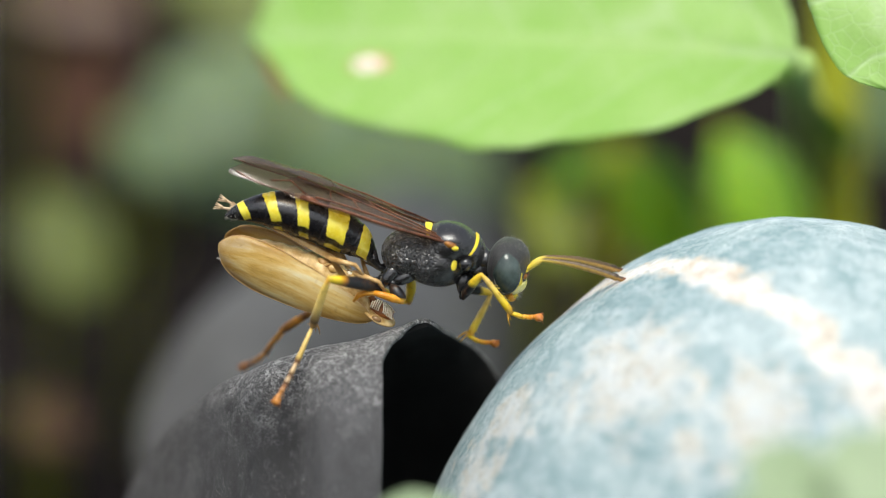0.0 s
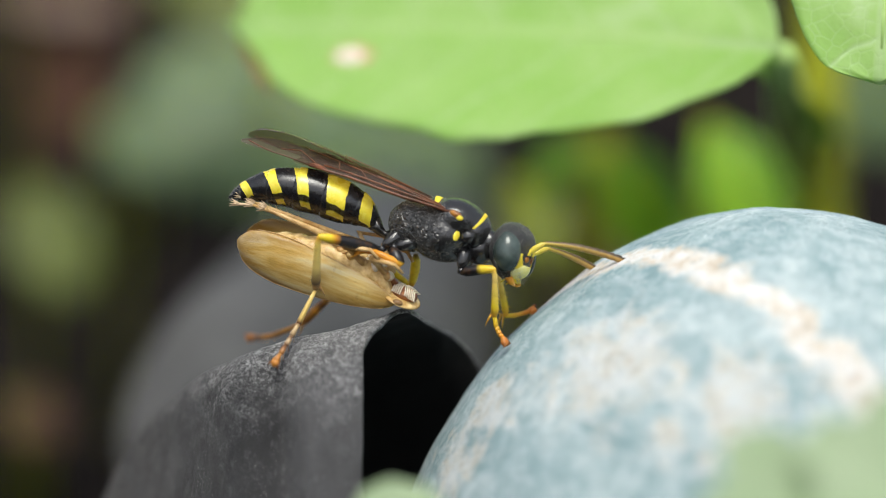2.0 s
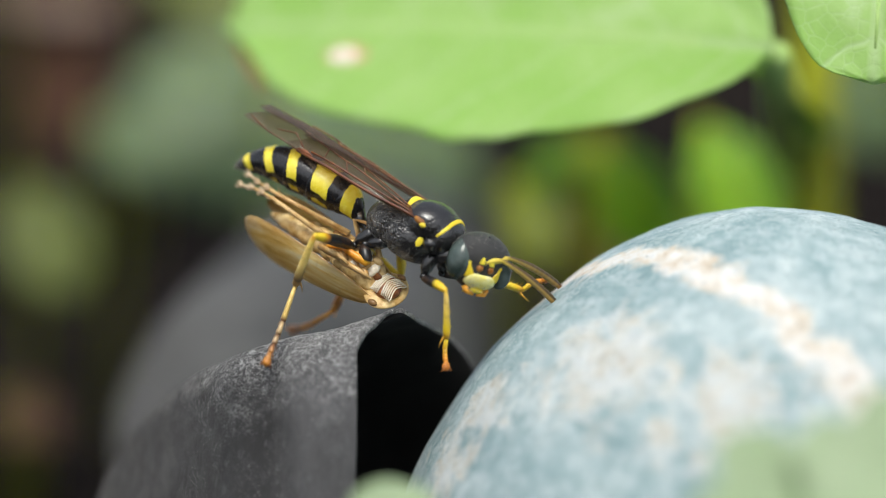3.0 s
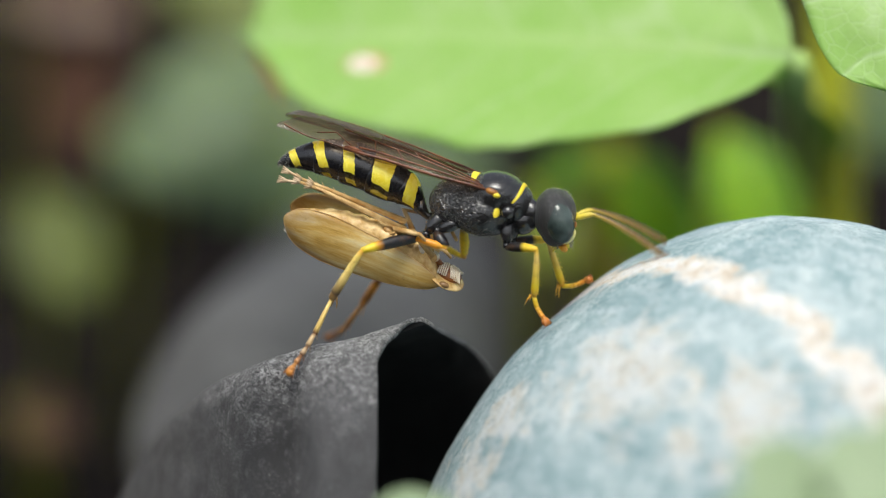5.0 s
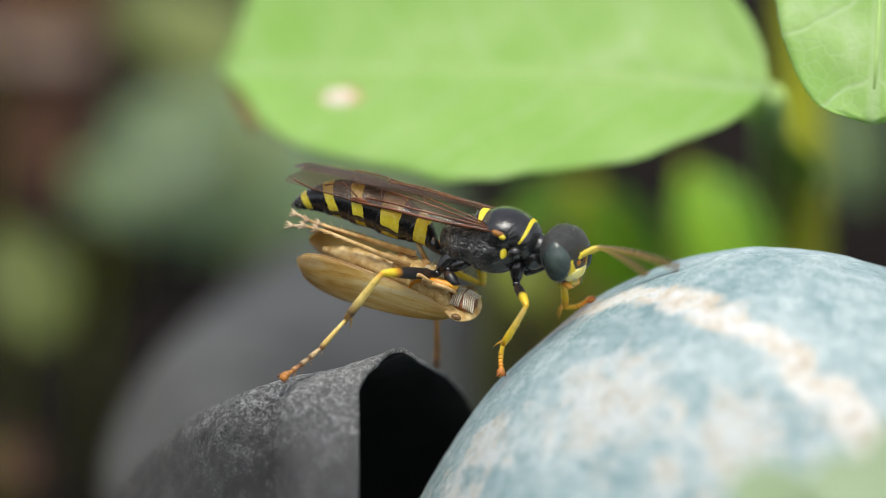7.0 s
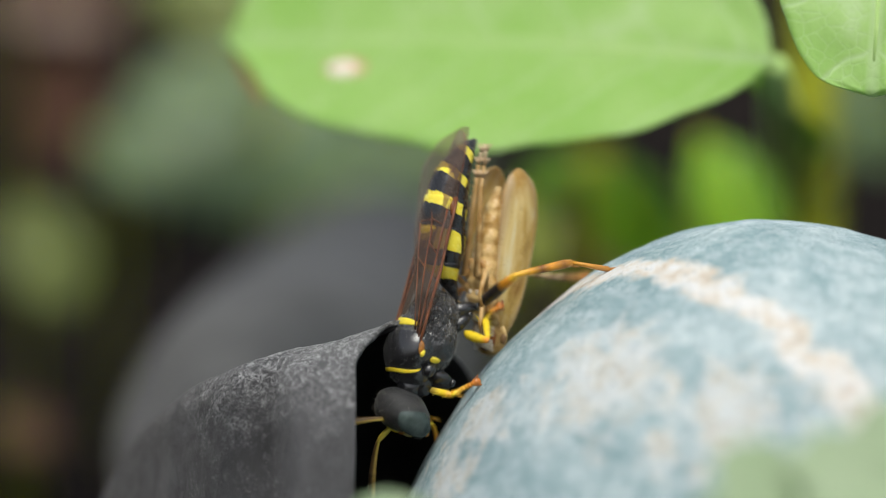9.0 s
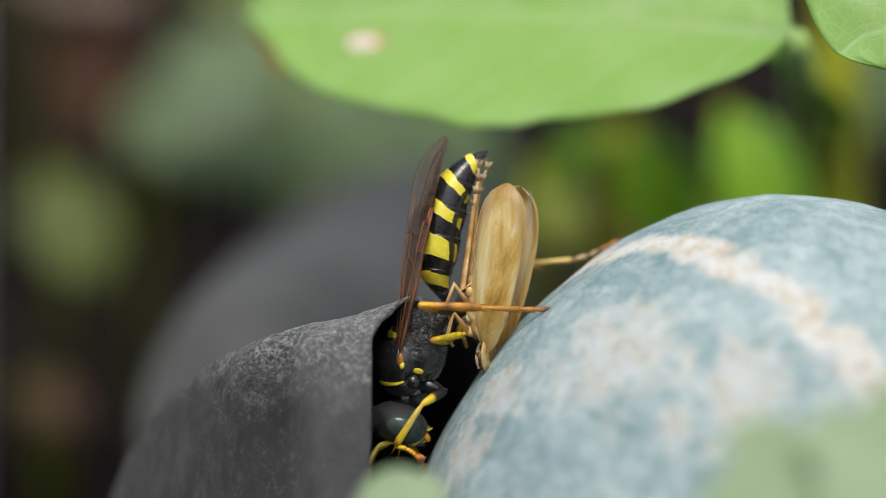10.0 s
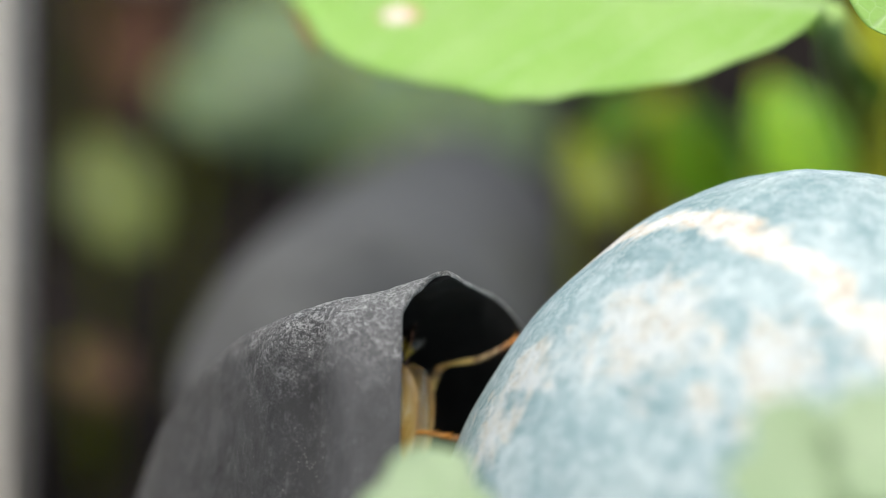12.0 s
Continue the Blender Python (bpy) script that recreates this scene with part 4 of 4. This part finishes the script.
# ---------------------------------------------------------------- movement
# seconds, place (mm), pitch, yaw, roll, abdomen bend, head yaw, head pitch
BODY_ROWS = [
    (0.0, -0.23, 0.00, 0.06, 8.1, 2.7, 11.8, 9.1, -13.6, 9.1),
    (0.5, 0.26, 0.00, 0.42, 6.3, -0.5, 7.5, 9.9, -12.7, 8.6),
    (1.0, 0.80, 0.00, 0.95, 13.7, 1.0, -0.7, 1.3, -9.7, 0.7),
    (1.5, 0.99, 0.00, 1.22, 11.2, 2.6, -0.4, 0.9, -18.2, -0.2),
    (2.0, 0.71, 0.00, 0.59, 16.3, -6.0, -2.3, -4.4, -17.4, 4.9),
    (2.5, 0.10, 0.00, 0.70, 17.7, -20.6, 0.5, -4.5, -47.5, 1.7),
    (3.0, 0.07, 0.00, 0.54, 23.6, -24.3, 4.4, -1.6, -42.5, -2.8),
    (3.2, 0.07, 0.00, 0.54, 23.6, -24.3, 4.4, -1.6, -42.5, -2.8),
    (4.0, 1.00, 0.00, 1.20, 15.0, -18.0, 6.0, 2.0, -20.0, 1.0),
    (4.8, 1.80, 0.00, 1.80, 10.7, -10.7, 8.5, 5.9, 7.0, 1.5),
    (5.0, 1.63, 0.00, 1.80, 9.4, -9.1, 7.5, 8.6, 11.5, 2.7),
    (5.5, 1.40, 0.00, 1.63, 14.8, -17.7, 3.6, -4.1, -18.6, 4.0),
    (6.0, 1.73, 0.00, 1.27, 14.3, -24.0, 4.7, -6.5, -29.2, 7.6),
    (6.5, 2.13, 0.00, 1.53, 10.3, -25.0, 12.6, 7.6, -7.5, 7.9),
    (7.0, 2.66, 0.00, 1.59, 9.1, -15.7, 17.4, 7.3, -13.9, 4.9),
    (7.2, 3.32, 0.00, 2.06, 9.3, -9.2, 14.7, 8.0, -1.4, 4.7),
    (7.6, 3.10, -0.40, 1.50, 25.0, -28.0, 8.0, 4.0, -8.0, 6.0),
    (8.0, 2.40, -0.50, 0.40, 50.0, -55.0, 4.0, 0.0, -8.0, 7.0),
    (8.4, 1.20, -0.20, -0.60, 72.0, -80.0, 0.0, -4.0, -6.0, 8.0),
    (8.8, -0.10, 0.00, -1.50, 84.0, -102.0, 0.0, -8.0, 12.0, 8.0),
    (9.0, 0.03, 0.40, -3.10, 70.5, -150.0, -1.6, 10.0, -13.7, 6.1),
    (9.5, -0.47, 0.80, -3.76, 73.7, -175.0, 2.6, 0.8, 2.2, 10.0),
    (10.0, -0.91, 1.00, -4.40, 76.5, -170.0, -1.7, -1.0, 0.0, 10.0),
    (10.5, -1.28, 1.00, -5.40, 75.4, -168.0, -4.3, -7.0, 0.0, 10.0),
    (11.0, -1.66, 1.30, -6.90, 75.4, -170.0, -0.8, -15.5, 0.0, 10.0),
    (11.5, -1.91, 1.60, -7.70, 73.5, -168.0, -1.3, -10.2, 0.0, 10.0),
    (11.8, -3.50, 2.80, -9.80, 79.4, -160.0, 0.0, -9.3, 0.0, 10.0),
    (12.0, -3.80, 3.00, -11.95, 80.0, -165.0, 0.0, 12.0, 0.0, 10.0),
]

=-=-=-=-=

**Task brief:**
Skip every picture and transcribe the data above exactly.

**Output for this exercise:**
0.0 s
2.0 s
3.0 s
5.0 s
7.0 s
9.0 s
10.0 s
12.0 s
Continue the Blender Python (bpy) script that recreates this scene with part 4 of 4. This part finishes the script.
# ---------------------------------------------------------------- movement
# seconds, place (mm), pitch, yaw, roll, abdomen bend, head yaw, head pitch
BODY_ROWS = [
    (0.0, -0.23, 0.00, 0.06, 8.1, 2.7, 11.8, 9.1, -13.6, 9.1),
    (0.5, 0.26, 0.00, 0.42, 6.3, -0.5, 7.5, 9.9, -12.7, 8.6),
    (1.0, 0.80, 0.00, 0.95, 13.7, 1.0, -0.7, 1.3, -9.7, 0.7),
    (1.5, 0.99, 0.00, 1.22, 11.2, 2.6, -0.4, 0.9, -18.2, -0.2),
    (2.0, 0.71, 0.00, 0.59, 16.3, -6.0, -2.3, -4.4, -17.4, 4.9),
    (2.5, 0.10, 0.00, 0.70, 17.7, -20.6, 0.5, -4.5, -47.5, 1.7),
    (3.0, 0.07, 0.00, 0.54, 23.6, -24.3, 4.4, -1.6, -42.5, -2.8),
    (3.2, 0.07, 0.00, 0.54, 23.6, -24.3, 4.4, -1.6, -42.5, -2.8),
    (4.0, 1.00, 0.00, 1.20, 15.0, -18.0, 6.0, 2.0, -20.0, 1.0),
    (4.8, 1.80, 0.00, 1.80, 10.7, -10.7, 8.5, 5.9, 7.0, 1.5),
    (5.0, 1.63, 0.00, 1.80, 9.4, -9.1, 7.5, 8.6, 11.5, 2.7),
    (5.5, 1.40, 0.00, 1.63, 14.8, -17.7, 3.6, -4.1, -18.6, 4.0),
    (6.0, 1.73, 0.00, 1.27, 14.3, -24.0, 4.7, -6.5, -29.2, 7.6),
    (6.5, 2.13, 0.00, 1.53, 10.3, -25.0, 12.6, 7.6, -7.5, 7.9),
    (7.0, 2.66, 0.00, 1.59, 9.1, -15.7, 17.4, 7.3, -13.9, 4.9),
    (7.2, 3.32, 0.00, 2.06, 9.3, -9.2, 14.7, 8.0, -1.4, 4.7),
    (7.6, 3.10, -0.40, 1.50, 25.0, -28.0, 8.0, 4.0, -8.0, 6.0),
    (8.0, 2.40, -0.50, 0.40, 50.0, -55.0, 4.0, 0.0, -8.0, 7.0),
    (8.4, 1.20, -0.20, -0.60, 72.0, -80.0, 0.0, -4.0, -6.0, 8.0),
    (8.8, -0.10, 0.00, -1.50, 84.0, -102.0, 0.0, -8.0, 12.0, 8.0),
    (9.0, 0.03, 0.40, -3.10, 70.5, -150.0, -1.6, 10.0, -13.7, 6.1),
    (9.5, -0.47, 0.80, -3.76, 73.7, -175.0, 2.6, 0.8, 2.2, 10.0),
    (10.0, -0.91, 1.00, -4.40, 76.5, -170.0, -1.7, -1.0, 0.0, 10.0),
    (10.5, -1.28, 1.00, -5.40, 75.4, -168.0, -4.3, -7.0, 0.0, 10.0),
    (11.0, -1.66, 1.30, -6.90, 75.4, -170.0, -0.8, -15.5, 0.0, 10.0),
    (11.5, -1.91, 1.60, -7.70, 73.5, -168.0, -1.3, -10.2, 0.0, 10.0),
    (11.8, -3.50, 2.80, -9.80, 79.4, -160.0, 0.0, -9.3, 0.0, 10.0),
    (12.0, -3.80, 3.00, -11.95, 80.0, -165.0, 0.0, 12.0, 0.0, 10.0),
]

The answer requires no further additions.